3D scene code data:
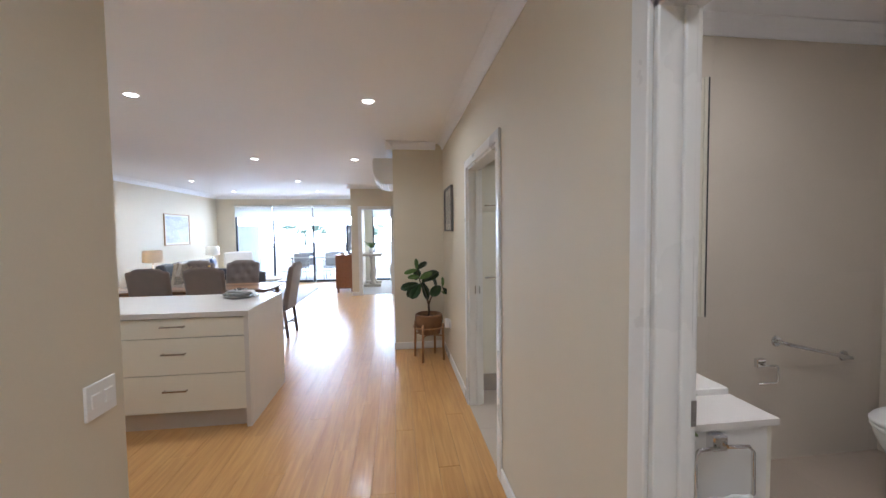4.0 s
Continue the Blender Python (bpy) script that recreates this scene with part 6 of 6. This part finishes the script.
# ---- floor boards and tiles ----
def lay(parent, mat, rects, length, width, gap, z, thick, name, along="x", stagger=0.37, level=0.004):
    """Boards or tiles laid in rows over rectangles, cut at the edges, each one an object."""
    cache = {}
    for x0, y0, x1, y1 in rects:
        a0, a1, b0, b1 = (x0, x1, y0, y1) if along == "x" else (y0, y1, x0, x1)
        b, row = b0, 0
        while b < b1 - 0.005:
            w = min(width, b1 - b)
            a = a0 - ((row * stagger) % 1.0) * length
            while a < a1 - 0.01:
                s, e = max(a, a0), min(a + length, a1)
                if e - s > 0.02:
                    key = (round(e - s, 2), round(w, 3))
                    if key not in cache:
                        la, lb = (e - s - gap) / 2, (w - gap) / 2
                        dims = (la, lb) if along == "x" else (lb, la)
                        bm = bmesh.new()
                        c = 0.0008
                        lo = [bm.verts.new((sx * dims[0], sy * dims[1], -thick)) for sx, sy in ((-1, -1), (1, -1), (1, 1), (-1, 1))]
                        md = [bm.verts.new((sx * dims[0], sy * dims[1], -c)) for sx, sy in ((-1, -1), (1, -1), (1, 1), (-1, 1))]
                        hi = [bm.verts.new((sx * (dims[0] - c), sy * (dims[1] - c), 0)) for sx, sy in ((-1, -1), (1, -1), (1, 1), (-1, 1))]
                        bm.faces.new(hi)
                        for i in range(4):
                            j = (i + 1) % 4
                            bm.faces.new((lo[i], lo[j], md[j], md[i]))
                            bm.faces.new((md[i], md[j], hi[j], hi[i]))
                        me = bpy.data.meshes.new(name)
                        bm.to_mesh(me)
                        bm.free()
                        me.materials.append(M[mat])
                        cache[key] = me
                    ob = new(name, cache[key])
                    ca, cb = (s + e) / 2, b + w / 2
                    ob.location = (ca, cb, z) if along == "x" else (cb, ca, z)
                    ob.parent = parent
                a += length
            b += width
            row += 1


lay(subfloor, "floor", [(FRONT, SOUTH, -0.97, -0.03)], 1.85, 0.137, 0.0012, 0.0, 0.016, "board")
lay(subfloor, "floor", [(-0.97, -1.59, 2.6, -0.03)], 1.85, 0.137, 0.0012, 0.0, 0.016, "board")
lay(bpy.data.objects["floor_bathroom"], "bath_floor", [(-3.5, -0.03, 0.58, 2.56)], 0.6, 0.6, 0.0008, 0.0, 0.008, "tile", stagger=0.0)


def wall_tiles(wall_name, axis, a0, a1, b, s, z1, holes=()):
    """Large tiles on a wall face, each one an object; s is the way into the room."""
    parent = bpy.data.objects[wall_name]
    L, H, gap = 1.2, 0.6, 0.0003
    cache = {}
    z, row = 0.0, 0
    while z < z1 - 0.01:
        h = min(H, z1 - z)
        a = a0
        while a < a1 - 0.01:
            w = min(L, a1 - a)
            key = (round(w, 3), round(h, 3))
            if key not in cache:
                me = bpy.data.meshes.new("tile")
                q = (-w / 2 + gap / 2, 0, -h / 2 + gap / 2, w / 2 - gap / 2, s * 0.008, h / 2 - gap / 2)
                if axis == "y":
                    q = (0, q[0], q[2], s * 0.008, q[3], q[5])
                bm = block(q, 0.0003, 1)
                bm.to_mesh(me)
                bm.free()
                me.materials.append(M["bath_tile"])
                cache[key] = me
            ob = new("tile", cache[key])
            ob.location = (a + w / 2, b, z + h / 2) if axis == "x" else (b, a + w / 2, z + h / 2)
            ob.parent = parent
            a += L
        z += H
        row += 1


wall_tiles("wall_bath_west", "y", 0.08, 2.552, -1.66, 1, HIGH)
wall_tiles("wall_bath_north", "x", -1.652, 0.58, 2.56, -1, HIGH)
wall_tiles("wall_bath_east", "y", 0.08, 2.552, 0.58, -1, HIGH)
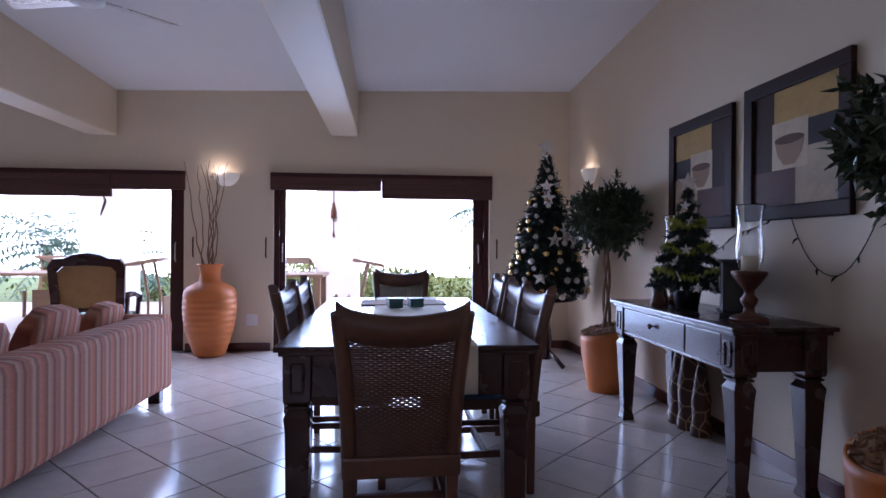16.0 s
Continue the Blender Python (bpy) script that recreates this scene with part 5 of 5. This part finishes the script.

Prompt — Retype each record exactly as it stands, but do not include the pictures.

Result of the task —
4.0 s
Continue the Blender Python (bpy) script that recreates this scene with part 6 of 6. This part finishes the script.
# ---- floor boards and tiles ----
def lay(parent, mat, rects, length, width, gap, z, thick, name, along="x", stagger=0.37, level=0.004):
    """Boards or tiles laid in rows over rectangles, cut at the edges, each one an object."""
    cache = {}
    for x0, y0, x1, y1 in rects:
        a0, a1, b0, b1 = (x0, x1, y0, y1) if along == "x" else (y0, y1, x0, x1)
        b, row = b0, 0
        while b < b1 - 0.005:
            w = min(width, b1 - b)
            a = a0 - ((row * stagger) % 1.0) * length
            while a < a1 - 0.01:
                s, e = max(a, a0), min(a + length, a1)
                if e - s > 0.02:
                    key = (round(e - s, 2), round(w, 3))
                    if key not in cache:
                        la, lb = (e - s - gap) / 2, (w - gap) / 2
                        dims = (la, lb) if along == "x" else (lb, la)
                        bm = bmesh.new()
                        c = 0.0008
                        lo = [bm.verts.new((sx * dims[0], sy * dims[1], -thick)) for sx, sy in ((-1, -1), (1, -1), (1, 1), (-1, 1))]
                        md = [bm.verts.new((sx * dims[0], sy * dims[1], -c)) for sx, sy in ((-1, -1), (1, -1), (1, 1), (-1, 1))]
                        hi = [bm.verts.new((sx * (dims[0] - c), sy * (dims[1] - c), 0)) for sx, sy in ((-1, -1), (1, -1), (1, 1), (-1, 1))]
                        bm.faces.new(hi)
                        for i in range(4):
                            j = (i + 1) % 4
                            bm.faces.new((lo[i], lo[j], md[j], md[i]))
                            bm.faces.new((md[i], md[j], hi[j], hi[i]))
                        me = bpy.data.meshes.new(name)
                        bm.to_mesh(me)
                        bm.free()
                        me.materials.append(M[mat])
                        cache[key] = me
                    ob = new(name, cache[key])
                    ca, cb = (s + e) / 2, b + w / 2
                    ob.location = (ca, cb, z) if along == "x" else (cb, ca, z)
                    ob.parent = parent
                a += length
            b += width
            row += 1


lay(subfloor, "floor", [(FRONT, SOUTH, -0.97, -0.03)], 1.85, 0.137, 0.0012, 0.0, 0.016, "board")
lay(subfloor, "floor", [(-0.97, -1.59, 2.6, -0.03)], 1.85, 0.137, 0.0012, 0.0, 0.016, "board")
lay(bpy.data.objects["floor_bathroom"], "bath_floor", [(-3.5, -0.03, 0.58, 2.56)], 0.6, 0.6, 0.0008, 0.0, 0.008, "tile", stagger=0.0)


def wall_tiles(wall_name, axis, a0, a1, b, s, z1, holes=()):
    """Large tiles on a wall face, each one an object; s is the way into the room."""
    parent = bpy.data.objects[wall_name]
    L, H, gap = 1.2, 0.6, 0.0003
    cache = {}
    z, row = 0.0, 0
    while z < z1 - 0.01:
        h = min(H, z1 - z)
        a = a0
        while a < a1 - 0.01:
            w = min(L, a1 - a)
            key = (round(w, 3), round(h, 3))
            if key not in cache:
                me = bpy.data.meshes.new("tile")
                q = (-w / 2 + gap / 2, 0, -h / 2 + gap / 2, w / 2 - gap / 2, s * 0.008, h / 2 - gap / 2)
                if axis == "y":
                    q = (0, q[0], q[2], s * 0.008, q[3], q[5])
                bm = block(q, 0.0003, 1)
                bm.to_mesh(me)
                bm.free()
                me.materials.append(M["bath_tile"])
                cache[key] = me
            ob = new("tile", cache[key])
            ob.location = (a + w / 2, b, z + h / 2) if axis == "x" else (b, a + w / 2, z + h / 2)
            ob.parent = parent
            a += L
        z += H
        row += 1


wall_tiles("wall_bath_west", "y", 0.08, 2.552, -1.66, 1, HIGH)
wall_tiles("wall_bath_north", "x", -1.652, 0.58, 2.56, -1, HIGH)
wall_tiles("wall_bath_east", "y", 0.08, 2.552, 0.58, -1, HIGH)
16.0 s
Continue the Blender Python (bpy) script that recreates this scene with part 5 of 5. This part finishes the script.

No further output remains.